§ Your task: Using the listing below, please gather every line containing the word "this".

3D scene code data

=====

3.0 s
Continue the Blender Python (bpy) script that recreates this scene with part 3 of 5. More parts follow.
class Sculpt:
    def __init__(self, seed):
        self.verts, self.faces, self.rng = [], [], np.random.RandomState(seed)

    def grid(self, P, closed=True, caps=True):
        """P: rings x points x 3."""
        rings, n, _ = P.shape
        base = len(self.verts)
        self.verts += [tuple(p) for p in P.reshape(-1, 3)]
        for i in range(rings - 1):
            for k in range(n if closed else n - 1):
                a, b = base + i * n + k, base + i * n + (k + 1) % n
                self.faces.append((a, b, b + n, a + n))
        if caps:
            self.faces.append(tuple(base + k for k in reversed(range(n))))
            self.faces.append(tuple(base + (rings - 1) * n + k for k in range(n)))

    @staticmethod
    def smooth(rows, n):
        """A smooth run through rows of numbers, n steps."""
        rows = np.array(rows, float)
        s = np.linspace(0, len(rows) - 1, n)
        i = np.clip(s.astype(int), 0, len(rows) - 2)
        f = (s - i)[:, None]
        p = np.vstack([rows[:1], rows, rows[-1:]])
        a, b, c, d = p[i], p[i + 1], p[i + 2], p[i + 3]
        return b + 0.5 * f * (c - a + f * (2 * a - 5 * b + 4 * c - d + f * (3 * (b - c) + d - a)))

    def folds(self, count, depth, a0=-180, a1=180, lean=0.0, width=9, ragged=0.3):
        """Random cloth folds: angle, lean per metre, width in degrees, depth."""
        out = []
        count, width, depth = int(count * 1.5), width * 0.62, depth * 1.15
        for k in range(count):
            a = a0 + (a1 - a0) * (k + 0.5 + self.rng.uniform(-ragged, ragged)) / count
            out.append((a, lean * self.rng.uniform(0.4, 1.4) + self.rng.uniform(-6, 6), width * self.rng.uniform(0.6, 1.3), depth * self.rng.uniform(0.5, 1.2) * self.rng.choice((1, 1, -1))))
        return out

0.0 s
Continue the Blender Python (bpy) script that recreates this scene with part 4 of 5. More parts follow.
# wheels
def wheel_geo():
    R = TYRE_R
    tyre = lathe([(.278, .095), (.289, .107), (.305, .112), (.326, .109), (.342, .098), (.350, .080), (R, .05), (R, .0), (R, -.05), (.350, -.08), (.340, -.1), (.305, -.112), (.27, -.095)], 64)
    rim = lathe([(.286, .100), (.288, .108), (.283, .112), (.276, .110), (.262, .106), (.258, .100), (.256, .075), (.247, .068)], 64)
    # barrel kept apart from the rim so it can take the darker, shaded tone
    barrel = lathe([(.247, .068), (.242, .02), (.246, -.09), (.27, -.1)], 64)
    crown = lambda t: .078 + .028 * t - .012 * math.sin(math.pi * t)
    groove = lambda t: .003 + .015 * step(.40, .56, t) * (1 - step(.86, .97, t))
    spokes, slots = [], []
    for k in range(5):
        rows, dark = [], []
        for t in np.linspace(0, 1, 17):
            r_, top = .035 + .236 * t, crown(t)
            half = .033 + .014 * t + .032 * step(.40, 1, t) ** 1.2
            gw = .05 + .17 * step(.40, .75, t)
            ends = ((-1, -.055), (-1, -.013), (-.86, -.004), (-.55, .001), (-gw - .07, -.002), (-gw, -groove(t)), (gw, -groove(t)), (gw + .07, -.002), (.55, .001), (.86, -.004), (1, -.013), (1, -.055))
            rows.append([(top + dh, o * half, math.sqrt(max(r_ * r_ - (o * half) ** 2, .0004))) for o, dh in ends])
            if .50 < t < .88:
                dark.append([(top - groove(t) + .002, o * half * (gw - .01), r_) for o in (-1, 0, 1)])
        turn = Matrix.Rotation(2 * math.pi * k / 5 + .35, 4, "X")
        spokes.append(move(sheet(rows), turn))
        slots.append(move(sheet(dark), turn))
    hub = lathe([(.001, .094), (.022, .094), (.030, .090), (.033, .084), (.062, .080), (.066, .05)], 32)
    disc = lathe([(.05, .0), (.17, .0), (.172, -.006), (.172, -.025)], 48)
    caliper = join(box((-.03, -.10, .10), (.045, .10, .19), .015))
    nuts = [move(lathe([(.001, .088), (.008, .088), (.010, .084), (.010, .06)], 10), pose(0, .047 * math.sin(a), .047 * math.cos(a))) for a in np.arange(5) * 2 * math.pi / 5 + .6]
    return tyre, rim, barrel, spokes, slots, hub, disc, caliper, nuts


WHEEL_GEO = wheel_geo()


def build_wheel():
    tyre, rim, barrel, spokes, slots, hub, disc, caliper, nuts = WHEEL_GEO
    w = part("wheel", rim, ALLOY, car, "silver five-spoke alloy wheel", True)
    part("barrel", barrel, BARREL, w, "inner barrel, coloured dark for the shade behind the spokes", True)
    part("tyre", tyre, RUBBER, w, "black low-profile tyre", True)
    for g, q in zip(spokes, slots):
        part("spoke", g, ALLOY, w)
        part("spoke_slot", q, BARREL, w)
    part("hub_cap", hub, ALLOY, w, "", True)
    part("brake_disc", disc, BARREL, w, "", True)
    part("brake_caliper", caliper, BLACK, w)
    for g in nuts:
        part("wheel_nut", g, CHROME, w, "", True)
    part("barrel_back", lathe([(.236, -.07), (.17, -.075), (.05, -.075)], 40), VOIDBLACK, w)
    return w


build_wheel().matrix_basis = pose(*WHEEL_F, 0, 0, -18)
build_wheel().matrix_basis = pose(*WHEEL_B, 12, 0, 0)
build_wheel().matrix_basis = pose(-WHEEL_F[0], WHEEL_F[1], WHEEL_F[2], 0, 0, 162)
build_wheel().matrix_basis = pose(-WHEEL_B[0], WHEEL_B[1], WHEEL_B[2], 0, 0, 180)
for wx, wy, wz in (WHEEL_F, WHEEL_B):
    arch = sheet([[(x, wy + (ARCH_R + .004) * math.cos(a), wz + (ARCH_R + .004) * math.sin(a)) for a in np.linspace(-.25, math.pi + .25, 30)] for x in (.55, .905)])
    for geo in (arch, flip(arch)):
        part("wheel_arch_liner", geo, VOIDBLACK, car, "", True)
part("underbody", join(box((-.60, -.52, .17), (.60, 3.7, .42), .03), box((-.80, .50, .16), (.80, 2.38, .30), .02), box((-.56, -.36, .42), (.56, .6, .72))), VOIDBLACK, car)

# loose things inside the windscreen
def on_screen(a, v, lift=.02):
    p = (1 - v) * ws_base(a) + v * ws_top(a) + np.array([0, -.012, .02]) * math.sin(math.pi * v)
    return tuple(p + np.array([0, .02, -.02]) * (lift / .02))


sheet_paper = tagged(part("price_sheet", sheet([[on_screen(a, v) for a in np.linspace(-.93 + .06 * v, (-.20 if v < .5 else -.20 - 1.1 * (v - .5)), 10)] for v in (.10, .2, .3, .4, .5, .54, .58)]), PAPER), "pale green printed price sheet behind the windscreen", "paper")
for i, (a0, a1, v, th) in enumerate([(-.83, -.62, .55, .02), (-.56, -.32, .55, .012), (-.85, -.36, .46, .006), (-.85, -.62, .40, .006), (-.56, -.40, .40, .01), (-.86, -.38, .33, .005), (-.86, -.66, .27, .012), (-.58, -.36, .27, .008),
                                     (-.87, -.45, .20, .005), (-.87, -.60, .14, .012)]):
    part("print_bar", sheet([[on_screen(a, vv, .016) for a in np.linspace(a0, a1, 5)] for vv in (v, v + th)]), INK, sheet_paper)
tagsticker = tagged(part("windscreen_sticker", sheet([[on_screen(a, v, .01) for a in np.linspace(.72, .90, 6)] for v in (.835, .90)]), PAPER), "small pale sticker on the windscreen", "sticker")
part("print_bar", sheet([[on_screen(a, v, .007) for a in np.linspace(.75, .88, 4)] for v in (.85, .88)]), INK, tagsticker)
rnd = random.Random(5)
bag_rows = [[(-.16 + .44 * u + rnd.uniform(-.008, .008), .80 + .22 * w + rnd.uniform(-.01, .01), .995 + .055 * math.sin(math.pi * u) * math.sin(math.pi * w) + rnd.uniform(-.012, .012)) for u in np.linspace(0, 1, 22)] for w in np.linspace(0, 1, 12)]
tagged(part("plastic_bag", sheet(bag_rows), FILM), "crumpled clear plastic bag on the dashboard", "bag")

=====

§ Output:
Continue the Blender Python (bpy) script that recreates this scene with part 3 of 5. More parts follow.
Continue the Blender Python (bpy) script that recreates this scene with part 4 of 5. More parts follow.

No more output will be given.